Hello faithful listeners, it's been a year since I've blogged so anyone reading now must actually be faithful, or have nothing better to do!
I wanted to use my decrepit blog to muddle through some things, get some stuff off my chest, vent a little, maybe cry a bit.
In October of last year my former barn manager, and friend of over a decade, fell off her gelding, suffered a catastrophic injury, and never woke up, eventually being released from this world to go wherever it is people go when they die. It was an emotionally challenging time. People have a lot of reactions to the death of a friend, especially when they die doing their daily joy of swinging a leg over a horse. For me I threw myself into the task of rehoming 19 horses. She took great care of her horses, was lousy at selling any, and there was no way I was going to let them end up on a truck to Mexico. The community really came together, and in a few weeks most of the horses were gone off the property, with the last and the oldest leaving with a great person who knew it was probably hospice. I think many of the people that took time out of their lives to load up senior citizens knew that the horses weren't coming back home yet they showed up anyway. They called me at all hours asking how they could help take care of her horses. Not having a will complicated matters, but luckily for the horses she didn't have a lot of bills and there isn't a lot of value for old broodmares. I tried to place horses in the right homes, with the right people. People who would get them going under saddle again and rehome them. People who could start a few of the younger horses and make them productive citizens. People who didn't mind picking up a 34 year old mare with no teeth. It was something we felt we owed my friend, for being so active in the community. To take care of her horses when she couldn't.

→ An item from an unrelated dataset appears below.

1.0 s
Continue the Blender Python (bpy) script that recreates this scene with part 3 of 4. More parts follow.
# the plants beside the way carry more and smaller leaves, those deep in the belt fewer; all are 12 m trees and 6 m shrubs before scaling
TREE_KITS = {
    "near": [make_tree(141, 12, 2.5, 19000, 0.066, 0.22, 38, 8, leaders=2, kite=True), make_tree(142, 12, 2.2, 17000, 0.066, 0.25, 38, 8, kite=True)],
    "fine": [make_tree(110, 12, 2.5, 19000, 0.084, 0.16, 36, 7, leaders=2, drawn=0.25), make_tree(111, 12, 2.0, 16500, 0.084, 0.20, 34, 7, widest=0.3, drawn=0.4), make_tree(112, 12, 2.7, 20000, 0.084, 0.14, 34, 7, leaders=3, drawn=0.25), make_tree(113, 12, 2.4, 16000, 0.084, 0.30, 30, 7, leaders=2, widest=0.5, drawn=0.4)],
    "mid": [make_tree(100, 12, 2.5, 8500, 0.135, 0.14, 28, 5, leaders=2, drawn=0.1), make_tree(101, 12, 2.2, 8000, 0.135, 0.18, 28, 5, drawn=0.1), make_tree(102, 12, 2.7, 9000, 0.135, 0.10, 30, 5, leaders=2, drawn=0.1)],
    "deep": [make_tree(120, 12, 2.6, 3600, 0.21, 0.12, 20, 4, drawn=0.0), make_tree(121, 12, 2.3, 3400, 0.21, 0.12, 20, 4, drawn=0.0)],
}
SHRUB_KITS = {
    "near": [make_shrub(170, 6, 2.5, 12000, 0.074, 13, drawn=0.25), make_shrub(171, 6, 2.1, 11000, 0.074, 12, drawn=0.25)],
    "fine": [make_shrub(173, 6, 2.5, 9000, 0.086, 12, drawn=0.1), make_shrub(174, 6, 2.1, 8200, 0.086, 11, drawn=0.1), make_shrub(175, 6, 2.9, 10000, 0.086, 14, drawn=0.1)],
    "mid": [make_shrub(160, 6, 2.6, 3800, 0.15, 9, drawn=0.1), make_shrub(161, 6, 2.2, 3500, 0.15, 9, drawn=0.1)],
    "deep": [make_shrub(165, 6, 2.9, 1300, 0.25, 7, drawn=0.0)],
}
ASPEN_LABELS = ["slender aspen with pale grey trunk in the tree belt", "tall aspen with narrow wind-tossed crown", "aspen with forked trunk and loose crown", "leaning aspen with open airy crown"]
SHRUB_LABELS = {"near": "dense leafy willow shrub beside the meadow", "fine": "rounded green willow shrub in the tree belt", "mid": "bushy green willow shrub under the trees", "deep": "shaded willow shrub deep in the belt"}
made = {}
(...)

Winter moved into the farm quickly, and before I had fully sorted out the horse situation it was dark at 5pm, we didn't have any money to fix things that broke, the property flooded frequently (at one point I was trying to keep my horse fit in a 50x50 patch because my indoor had gotten snow inside, which melted, then froze), and I was stuck in a state of depression that left me with no desire to ride, no desire to own a farm, and sitting in my arena sand sobbing because a gate fell off the hinges. Stella was in varying stages of crazy due to lack of work, or lame with abscesses. Pulling her rear shoes for winter backfired horribly. I don't care who gets mad, but having an indoor arena doesn't matter when it's 20 degrees outside. I cancelled lessons. I showed up at lessons with no real desire to ride. I was pretty sure I was going to sell the farm in the spring, what fun is a farm if you can't ride? You question your sanity when it's 20 degrees and a good friend fell off a horse and died. People fall off horses all the time. People die doing it. But not people you are close to. I think I went a month without riding. It made me sad. But then I didn't want to ride anyway. That made me even more sad. I didn't want to get on a fresh horse after working at a job I hated and have a bad ride. I didn't want to fall off. I didn't want to.

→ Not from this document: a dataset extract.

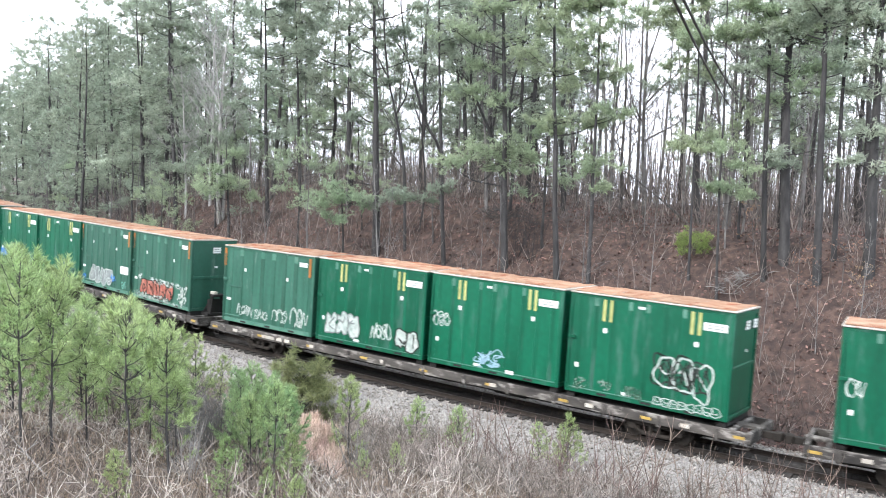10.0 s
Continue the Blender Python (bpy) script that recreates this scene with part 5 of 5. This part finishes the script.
def build_bank_cover():
    """Fallen leaves and thin bare stems on the far bank."""
    rng = np.random.default_rng(41)
    n = 52000
    s, nn = rng.uniform(-110, 26, n), 3.4 + 26 * rng.random(n) ** 1.4
    a = np.clip(s, ARC0, ARC1) / R
    x = R * np.sin(a) + (s - a * R) * np.cos(a) - nn * np.sin(a)
    y = R * (1 - np.cos(a)) + (s - a * R) * np.sin(a) + nn * np.cos(a)
    z = terrain(x, y) + rng.uniform(0.01, 0.09, n)
    c = np.stack([x, y, z], 1)
    u = unit(rng.normal(size=(n, 3)) * [1, 1, 0.45])
    v = unit(np.cross(u, rng.normal(size=(n, 3))))
    size = rng.uniform(0.05, 0.125, (n, 1))
    verts = np.stack([c - u * size, c + v * size * 0.6, c + u * size, c - v * size * 0.6], 1).reshape(-1, 3)
    me = raw_mesh("leaf_litter", verts, np.arange(4 * n).reshape(-1, 4), M["leaf"])
    tagged(new("leaf_litter", me), "fallen red-brown leaves covering the bank", "leaves", kind="stuff")
    r2 = random.Random(42)
    segs = []
    for i in range(5600):
        s, nn = r2.uniform(-105, 24) if i % 3 else r2.uniform(-105, -28), 4.2 + 22 * r2.random() ** 1.5
        x, y, _ = on_track(s, nn)
        p = np.array([x, y, ground_z(x, y) - 0.05])
        h = r2.uniform(0.5, 2.6) if i % 3 else r2.uniform(1.5, 4.2)
        az = r2.uniform(0, 6.3)
        pts = limb_points(p, az, r2.uniform(1.0, 1.5), h, -0.25, r2, 3)
        stalk(segs, pts, 0.012 + 0.004 * h, 0.006)
        for j in range(4):
            k = r2.randint(1, 2)
            stalk(segs, limb_points(pts[k], r2.uniform(0, 6.3), r2.uniform(0.2, 1.1), h * r2.uniform(0.2, 0.5), 0.1, r2, 2), 0.008, 0.004)
    for i in range(2600):
        # the thicket on top of the bank
        x, y, _ = on_track(r2.uniform(-120, 30), r2.uniform(17, 46))
        if not -0.6 < bearing(x, y) < 0.6:
            continue
        h = r2.uniform(1.0, 5.0)
        pts = limb_points((x, y, ground_z(x, y) - 0.05), r2.uniform(0, 6.3), r2.uniform(1.1, 1.55), h, -0.1, r2, 3)
        stalk(segs, pts, 0.014 + 0.005 * h, 0.008)
        for j in range(5):
            stalk(segs, limb_points(along(pts, r2.uniform(0.3, 0.95)), r2.uniform(0, 6.3), r2.uniform(0.3, 1.2), h * r2.uniform(0.2, 0.5), 0.1, r2, 2), 0.012, 0.006)
    tagged(new("bank_undergrowth", seg_mesh("bank_undergrowth", segs, M["bank_stem"], 3)), "thin leafless undergrowth on the wooded bank", "undergrowth", kind="stuff")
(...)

For some reason I am a person that just keeps moving. Even when it feels like I'm pushing a rope up a hill. Maybe because I don't know how to do anything else. Maybe because I'm too stupid to realize that I should just quit riding.
Even when life says "take up golf"
When I tell a trainer I want to quit riding my entirely unsuitable green horse I got dumped off of weekly and just ride lesson horses, then I have a panic attack riding said saintly lesson horse due to my being dumped weekly by another horse. Then that trainer dumps me as a student, and tells my friends that I'm going to ruin her lesson horses and maybe I should just take up dressage.
When another trainer tells me that they don't think I've made any progress
When the super talented mare I bought.... green.... because of course.... ends up not being a suitable match for me over fences and I finally have to look at the writing on the wall. Talented horse with the right rider. Which I'm not. Can't even keep my leg on to the base. Cause I sure don't tend to improve as a rider even with weekly lessons with qualified instruction.
I keep moving. I'm not sure it's exactly moving forward, since people say I don't make any progress in my riding. But what's the alternative? Golf? Sewing?
When my friend died I inherited one of her horses, an 8 year old gelding who hadn't been off the farm but once in his life. I'd started him, he'd been for 30 days of training, and then he just sat. So last winter instead of taking Stella for a lesson (she was lame) I took him. He spooked at A LOT OF STUFF. He still spooks.
I had thought I'd sell him. When he's not being quirky he's safe, and quiet, and in general willing to please and put up with mistakes. I struggled with that because I'm clearly no horse trainer, despite what my friends say other people say different. I'm no pro. I've had people tell me I have no business pretending I can train green horses.
But.... he's safe and quiet and in general willing to please and put up with mistakes. He jumps my crossrails. I put flying changes on him in one ride. He's a good boy. Will I get to BN? Given my previous history, I'm gonna go with a firm NO. But screw it.
I keep moving.
So I take lessons and probably give my trainers nightmares about my stunning lack of progress, and I go to shows and jump my crossrails and get a sunburn and go home and take a nap and take care of my mudfarm.
I'm not sure I'll keep up my blog, I don't feel like there's much interest in mediocre riders with green ponies but I wanted to update for the sake of moving forward.